In July, the US Copyright Office appointed an organisation that goes by the name Mechanical Licensing Collective to set all this up. That group has since been doing the maths and has now set out how much cash it thinks it needs to get things up and running. The budget has now been submitted to America’s Copyright Royalty Board, which will ultimately decide if the MLC’s financial demands are reasonable. The digital services that have to pick up the tab have the right to respond first.

The MLC said in a statement yesterday that its proposed budget “is the result of months of research on the most efficient and effective way to run this unprecedented new collective that will serve the needs of both the songwriters and their music publishers as well as the digital music services from day one. The proposed start-up assessment is $37.25 million, with an annual assessment starting at $29 million in 2021, when the MLC commences its blanket licensing operations”.
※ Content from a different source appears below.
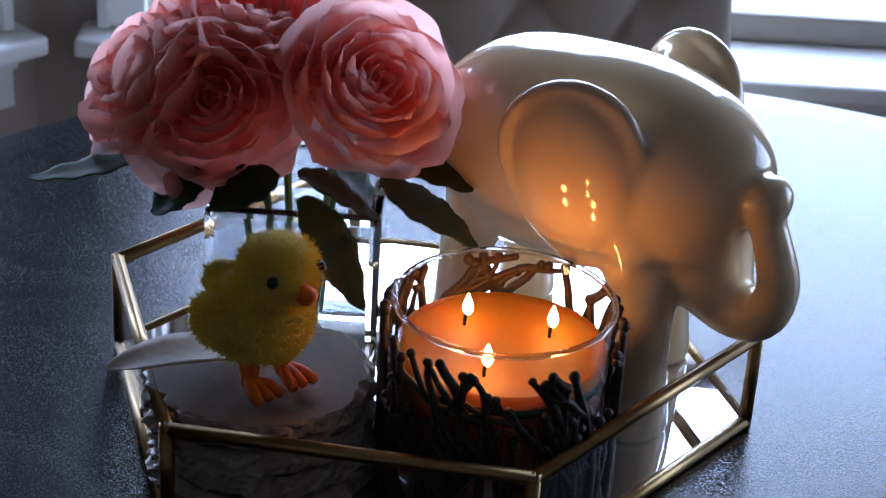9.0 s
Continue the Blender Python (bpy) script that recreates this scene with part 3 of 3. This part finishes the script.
def coaster_stack():
    random.seed(3)
    for k in range(4):
        c = thing("stone_coaster", "round grey stone coaster with a chipped silvered edge", "coaster",
                  Matrix.Translation((KX + random.uniform(-0.004, 0.004), KY + random.uniform(-0.004, 0.004), BASE + k * KH)) @ Matrix.Rotation(random.uniform(0, 6), 4, "Z"), group="stack of coasters")
        n = 96
        levels = ((0.0, 0.93), (0.0012, 0.975), (0.0035, 1.015), (0.006, 1.0), (0.0085, 1.02), (0.0115, 0.995), (0.0138, 0.975), (KH - 0.0006, 0.945))
        bm = bmesh.new()
        rings = []
        for z, f in levels:
            ring = []
            for i in range(n):
                a = 2 * math.pi * i / n
                w = 1 + 0.030 * noise.noise((math.cos(a) * 2, math.sin(a) * 2, k * 7)) + 0.075 * noise.noise((math.cos(a) * 8, math.sin(a) * 8, z * 220 + k * 5)) + 0.02 * noise.noise((math.cos(a) * 21, math.sin(a) * 21, z * 500 + k))
                ring.append(bm.verts.new((KR * f * w * math.cos(a), KR * f * w * math.sin(a), z)))
            rings.append(ring)
        for a, b in zip(rings, rings[1:]):
            for i in range(n):
                bm.faces.new((a[i], a[(i + 1) % n], b[(i + 1) % n], b[i]))
        part("rough_edge", bm, M_STONE_EDGE, c, "chipped silvery edge", False)
        bm = bmesh.new()
        for z, f in (levels[0], levels[-1]):
            vs = []
            for i in range(n):
                a = 2 * math.pi * i / n
                w = 1 + 0.030 * noise.noise((math.cos(a) * 2, math.sin(a) * 2, k * 7)) + 0.075 * noise.noise((math.cos(a) * 8, math.sin(a) * 8, z * 220 + k * 5)) + 0.02 * noise.noise((math.cos(a) * 21, math.sin(a) * 21, z * 500 + k))
                vs.append(bm.verts.new((KR * f * w * 0.999 * math.cos(a), KR * f * w * 0.999 * math.sin(a), z)))
            bm.faces.new(vs)
        part("slab", bm, M_STONE, c, "smooth grey stone face", False)


coaster_stack()
STACK = BASE + 4 * KH


# ---- chick ----
def toy_chick():
    yaw = radians(-6)
    c = thing("toy_chick", "fluffy yellow toy chick with orange beak and feet", "toy", Matrix.Translation((-0.146, -0.006, STACK)) @ Matrix.Rotation(yaw, 4, "Z") @ Matrix.Diagonal((1.06, 1.06, 1.13, 1)))
    random.seed(8)
    lumps = (((0, 0.006, 0.035), (0.0285, 0.032, 0.0245)), ((0, -0.011, 0.0655), (0.0212, 0.0212, 0.0205)), ((0, 0.034, 0.043), (0.009, 0.010, 0.008)), ((0.022, 0.010, 0.036), (0.010, 0.018, 0.014)), ((-0.022, 0.010, 0.036), (0.010, 0.018, 0.014)))
    bm = bmesh.new()
    for p, r in lumps:
        ball(bm, p, [q * 0.93 for q in r])
    rnd = np.random.RandomState(4)
    for p, r in lumps:
        for _ in range(int(16000 * r[0] / 0.028)):
            d = Vector(rnd.normal(size=3)).normalized()
            root = Vector(p) + Vector((d.x * r[0], d.y * r[1], d.z * r[2])) * 0.9
            if any(sum(((root[i] - q[i]) / s[i]) ** 2 for i in range(3)) < 0.6 for q, s in lumps):
                continue
            tip = root + (d + Vector(rnd.normal(size=3)) * 0.85) * 0.0019
            side = d.orthogonal().normalized() * 0.0005
            bm.faces.new([bm.verts.new(root - side), bm.verts.new(root + side), bm.verts.new(tip)])
    part("plush_body", bm, M_FUZZ, c, "fluffy yellow pile")
    bm = bmesh.new()
    ball(bm, (0, -0.033, 0.0625), (0.0048, 0.0075, 0.0038))
    ball(bm, (0, -0.032, 0.0590), (0.0038, 0.0055, 0.0028))
    part("beak", bm, M_ORANGE, c)
    for s in (-1, 1):
        part("eye", ball(bmesh.new(), (s * 0.0150, -0.0255, 0.0695), (0.003, 0.003, 0.003), u=12, v=8), M_EYE, c)
        bm = tube(bmesh.new(), [(s * 0.010, 0.0, 0.016), (s * 0.011, -0.003, 0.003)], [0.0056, 0.0046], 8)
        for dx in (-0.007, 0, 0.007):
            tube(bm, smooth_path([(s * 0.011, -0.002, 0.0055), (s * 0.011 + dx * 0.7, -0.012, 0.005), (s * 0.011 + dx, -0.020, 0.0034)], 6), [0.0040, 0.0038, 0.0036, 0.0034, 0.0030, 0.0026], 7)
        part("foot", bm, M_ORANGE, c)


toy_chick()

# ---- vase ----
VX, VY, VW, VH = -0.033, 0.080, 0.052, 0.120
VTURN = Matrix.Rotation(radians(39), 4, "Z")


def vase():
    v = thing("square_vase", "square clear glass vase holding pink roses", "vase", Matrix.Translation((VX, VY, BASE)) @ VTURN)
    bm = new_box((-VW, -VW, 0), (VW, VW, VH), 0.004)
    top = [f for f in bm.faces if f.normal.z > 0.99]
    bmesh.ops.delete(bm, geom=top, context="FACES")
    inner = new_box((-VW + 0.007, -VW + 0.007, 0.014), (VW - 0.007, VW - 0.007, VH))
    bmesh.ops.delete(inner, geom=[f for f in inner.faces if f.calc_center_median().z > VH - 1e-5], context="FACES")
    bmesh.ops.reverse_faces(inner, faces=inner.faces)
    tmp = bpy.data.meshes.new("tmp")
    inner.to_mesh(tmp)
    inner.free()
    bm.from_mesh(tmp)
    edges = [e for e in bm.edges if e.is_boundary]
    bmesh.ops.bridge_loops(bm, edges=edges)
    part("glass_body", bm, M_GLASS, v, smooth=False).visible_shadow = False
    w = tagged(mesh_object("vase_water", new_box((-VW + 0.0074, -VW + 0.0074, 0.0144), (VW - 0.0074, VW - 0.0074, 0.092)), M_WATER, False), "clear water standing in the glass vase", "water")
    w.matrix_world = Matrix.Translation((VX, VY, BASE)) @ VTURN


vase()


# ---- roses ----
def petal_mesh(name, profile, half, curl, wave, seed):
    """A cupped petal: profile of (radius, height), half-angle across, outward curl at the lip."""
    bm = bmesh.new()
    nu, nv = 14, 11
    pts = smooth_path([(r, 0, z) for r, z in profile], nv)
    grid = []
    for j, p in enumerate(pts):
        v = j / (nv - 1)
        row = []
        for i in range(nu + 1):
            u = 2 * i / nu - 1
            width = half * (0.35 + 0.65 * math.sin(min(1.0, v * 1.25) * math.pi / 2)) * math.sqrt(max(0.02, 1 - (max(0, v - 0.62) / 0.46) ** 2.4))
            a = u * width
            r = p.x + curl * max(0, v - 0.55) ** 2 * (0.6 + 0.8 * u * u) * 4 - 0.002 * u * u
            z = p.z - 0.006 * u * u * v - curl * 0.8 * max(0, v - 0.72) ** 2 * 12 * (0.5 + u * u)
            k = noise.noise((u * 2.3 + seed * 9, v * 2.5, seed)) * wave * v
            r, z = r + k, z + 0.6 * k * math.sin(u * 7 + seed)
            row.append(bm.verts.new((r * math.cos(a), r * math.sin(a), z)))
        grid.append(row)
    for j in range(nv - 1):
        for i in range(nu):
            bm.faces.new((grid[j][i], grid[j][i + 1], grid[j + 1][i + 1], grid[j + 1][i]))
    bmesh.ops.recalc_face_normals(bm, faces=bm.faces)
    me = bpy.data.meshes.new(name)
    bm.to_mesh(me)
    bm.free()
    me.shade_smooth()
    me.materials.append(M_PETAL)
    return me


LAYERS = (
    (5, ((0.006, -0.036), (0.036, -0.028), (0.054, -0.006), (0.062, 0.012)), 0.92, 0.009, 0.006),
    (5, ((0.006, -0.034), (0.034, -0.022), (0.048, 0.002), (0.052, 0.022)), 0.90, 0.007, 0.005),
    (5, ((0.006, -0.030), (0.029, -0.014), (0.039, 0.009), (0.040, 0.028)), 0.95, 0.005, 0.004),
    (5, ((0.005, -0.026), (0.022, -0.008), (0.030, 0.012), (0.0305, 0.030)), 0.98, 0.003, 0.004),
    (4, ((0.004, -0.022), (0.016, -0.004), (0.0225, 0.012), (0.0225, 0.028)), 1.15, 0.001, 0.004),
    (4, ((0.003, -0.018), (0.011, 0.000), (0.0155, 0.011), (0.0150, 0.0255)), 1.25, 0.0, 0.003),
    (3, ((0.002, -0.014), (0.006, 0.000), (0.0090, 0.009), (0.0080, 0.0225)), 1.5, 0.0, 0.002),
    (2, ((0.001, -0.012), (0.003, 0.000), (0.0040, 0.008), (0.0036, 0.0205)), 1.7, 0.0, 0.001),
)
PETALS = [[petal_mesh("petal", prof, half, curl, wave, 3 * k + v + 1.7) for v in range(3)] for k, (n, prof, half, curl, wave) in enumerate(LAYERS)]


def leaf_mesh(length, width, droop, seed):
    bm = bmesh.new()
    n, c = 30, 4
    top, low = [], []
    for j in range(n + 1):
        v = j / n
        w = width * math.sin(math.pi * min(1, v * 0.96 + 0.03)) ** 0.75 * (1.08 - 0.40 * v) + 0.0008
        w *= 1 + 0.07 * (j % 2)
        for rows, dz in ((top, 0.0), (low, -0.0006)):
            rows.append([bm.verts.new((w * i / c, length * v, 0.12 * abs(w * i / c) - droop * v * v * length + 0.0008 * math.sin(v * 26) * abs(i / c) + 0.0012 * math.sin(v * 5 + seed) + dz)) for i in range(-c, c + 1)])
    for j in range(n):
        for i in range(2 * c):
            bm.faces.new((top[j][i], top[j][i + 1], top[j + 1][i + 1], top[j + 1][i]))
            bm.faces.new((low[j][i + 1], low[j][i], low[j + 1][i], low[j + 1][i + 1]))
        for i in (0, 2 * c):
            bm.faces.new((top[j][i], top[j + 1][i], low[j + 1][i], low[j][i]))
    return bm


def rose(centre, axis, size, spin, leaves=()):
    """A rose whose bloom sits at centre and opens along axis; leaves as (root, tip, half width)."""
    centre, axis = Vector(centre), Vector(axis).normalized()
    r = thing("rose", "full pink silk rose with layered ruffled petals in the vase", "flower", Matrix.Translation(centre), group="bouquet of roses")
    turn = axis.to_track_quat("Z", "Y").to_matrix().to_4x4() @ Matrix.Scale(size, 4)
    a = spin
    for k, (n, *_rest) in enumerate(LAYERS):
        for i in range(n):
            a += 2 * math.pi / n
            ob = new("petal", PETALS[k][(i + k) % 3])
            ob.parent = r
            ob.matrix_local = turn @ Matrix.Rotation(a + 0.15 * math.sin(i * 3 + k), 4, "Z") @ Matrix.Translation((0, 0, 0.002 * math.sin(i * 2.4 + k + spin)))
        a += 0.5
    foot = Vector((VX + (centre.x - VX) * 0.25, VY + (centre.y - VY) * 0.25, BASE + 0.022)) - centre
    mid = Vector((VX + (centre.x - VX) * 0.45, VY + (centre.y - VY) * 0.45, BASE + 0.13)) - centre
    part("stem", tube(bmesh.new(), smooth_path([-axis * 0.026 * size, mid, foot], 10), 0.0024, 7), M_STEM, r)
    part("calyx", ball(bmesh.new(), -axis * 0.032 * size, (0.010, 0.010, 0.012)), M_LEAF, r)
    for root, tip, half in leaves:
        root, tip = Vector(root) - centre, Vector(tip) - centre
        d = tip - root
        y = d.normalized()
        x = y.cross(Vector((0, 0, 1))).normalized()
        z = x.cross(y)
        m = Matrix(((x.x, y.x, z.x, root.x), (x.y, y.y, z.y, root.y), (x.z, y.z, z.z, root.z), (0, 0, 0, 1)))
        bm = leaf_mesh(d.length, half, 0.0, half * 900)
        bmesh.ops.transform(bm, matrix=m, verts=bm.verts)
        part("leaf", bm, M_LEAF, r, "dark green serrated leaf")


rose((-0.084, 0.104, 0.942), (-0.62, -0.50, 0.58), 0.88, 0.0,
     (((-0.100, 0.125, 0.910), (-0.158, 0.182, 0.890), 0.016), ((-0.100, 0.092, 0.907), (-0.132, 0.103, 0.888), 0.021), ((-0.082, 0.051, 0.915), (-0.121, 0.065, 0.902), 0.022)))
rose((-0.016, 0.042, 0.954), (-0.22, -0.72, 0.62), 0.86, 0.7,
     (((-0.080, 0.034, 0.905), (-0.070, -0.010, 0.847), 0.021), ((-0.036, 0.012, 0.912), (-0.016, -0.045, 0.880), 0.018), ((-0.076, 0.040, 0.916), (-0.038, 0.010, 0.888), 0.021)))
rose((-0.028, 0.116, 0.972), (-0.22, -0.30, 0.92), 0.98, 1.4, (((-0.018, 0.067, 0.896), (-0.002, 0.044, 0.868), 0.020),))
rose((0.040, 0.080, 0.944), (0.66, -0.45, 0.55), 0.92, 2.2, (((0.000, 0.050, 0.905), (0.026, -0.006, 0.890), 0.020),))
rose((0.008, 0.150, 0.940), (0.20, 0.80, 0.50), 0.90, 3.0)
rose((-0.094, 0.148, 0.948), (-0.70, 0.35, 0.60), 0.82, 3.9)


# ---- pale feather under the chick ----
def feather():
    bm = bmesh.new()
    root, tip = Vector((-0.130, 0.018, STACK + 0.003)), Vector((-0.210, 0.050, STACK + 0.008))
    d = tip - root
    across = d.cross(Vector((0, 0, 1))).normalized()
    n = 14
    rows = []
    for dz in (0.0, -0.0008):
        rows.append([[bm.verts.new(root + d * (j / n) + across * (0.017 * math.sin(math.pi * (0.12 + 0.86 * j / n)) ** 0.7 * i / 3) + Vector((0, 0, 0.006 * math.sin(3 * j / n) + 0.0025 * (i / 3) ** 2 + dz))) for i in range(-3, 4)] for j in range(n + 1)])
    t, u = rows
    for j in range(n):
        for i in range(6):
            bm.faces.new((t[j][i], t[j][i + 1], t[j + 1][i + 1], t[j + 1][i]))
            bm.faces.new((u[j][i + 1], u[j][i], u[j + 1][i], u[j + 1][i + 1]))
        for i in (0, 6):
            bm.faces.new((t[j][i], t[j + 1][i], u[j + 1][i], u[j][i]))
    tagged(mesh_object("feather", bm, M_RIBBON), "pale flat feather lying on the stone coasters", "feather")


feather()


# ---- floor planks round the table ----
def floor_planks():
    random.seed(723)
    shared = {}
    for row in range(44):
        x = -2.5 + row * 0.09
        far = 3.12 if x < END_A.x - 0.12 else min(CORNER.y + D1.y / D1.x * (x + 0.09 - CORNER.x), CORNER.y + D2.y / D2.x * (x + 0.09 - CORNER.x)) - 0.03
        if x + 0.09 > END_B.x:
            break
        y = -1.6 - random.uniform(0, 0.8)
        while y < far - 0.1:
            size = min(random.choice((0.9, 1.2, 1.5)), round(far - y, 2))
            if size not in shared:
                me = mesh_object("plank", new_box((0.0008, 0.0008, 0.0), (0.0892, size - 0.0008, 0.006), 0.0012, segments=1), M_PLANK, False)
                shared[size] = me.data
                bpy.data.objects.remove(me)
            ob = new("plank", shared[size])
            ob.parent = floor
            ob.location = (x, y, 0.0)
            y += size


floor_planks()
“The proposed assessment is the right one under the law”, the statement then insisted, “and the budget is very reasonable for digital companies to pay to receive the benefits the blanket licence will provide them. The MLC’s operating budget and staff must be capable of comprehensively meeting and executing the extensive requirements and responsibilities of the collective under the law in less than fifteen months from now”.

Commenting on the proposals, Alisa Coleman, who chairs the MLC board, added: “We have a mandate to not just administer the mechanical licensing process, but to improve it, make it more transparent, and to better serve songwriters and publishers of all sizes and around the world. We have outlined for the [CRB] what is necessary to achieve these goals and significantly advance the industry, and to fulfil Congress’s mandate to end the status quo where undisclosed millions of dollars owed to music creators are not paid”.

The music community and the streaming services very much collaborated on the MMA that initiated the MLC, often speaking as one on the need for a new licensing system.

But the two sides have since fallen out spectacularly over the CRB’s recent ruling on what rates the digital platforms should pay every time a song is streamed. It remains to be seen if the debate over how much the digital services should pay to get the MLC up and running proves to be similarly tetchy.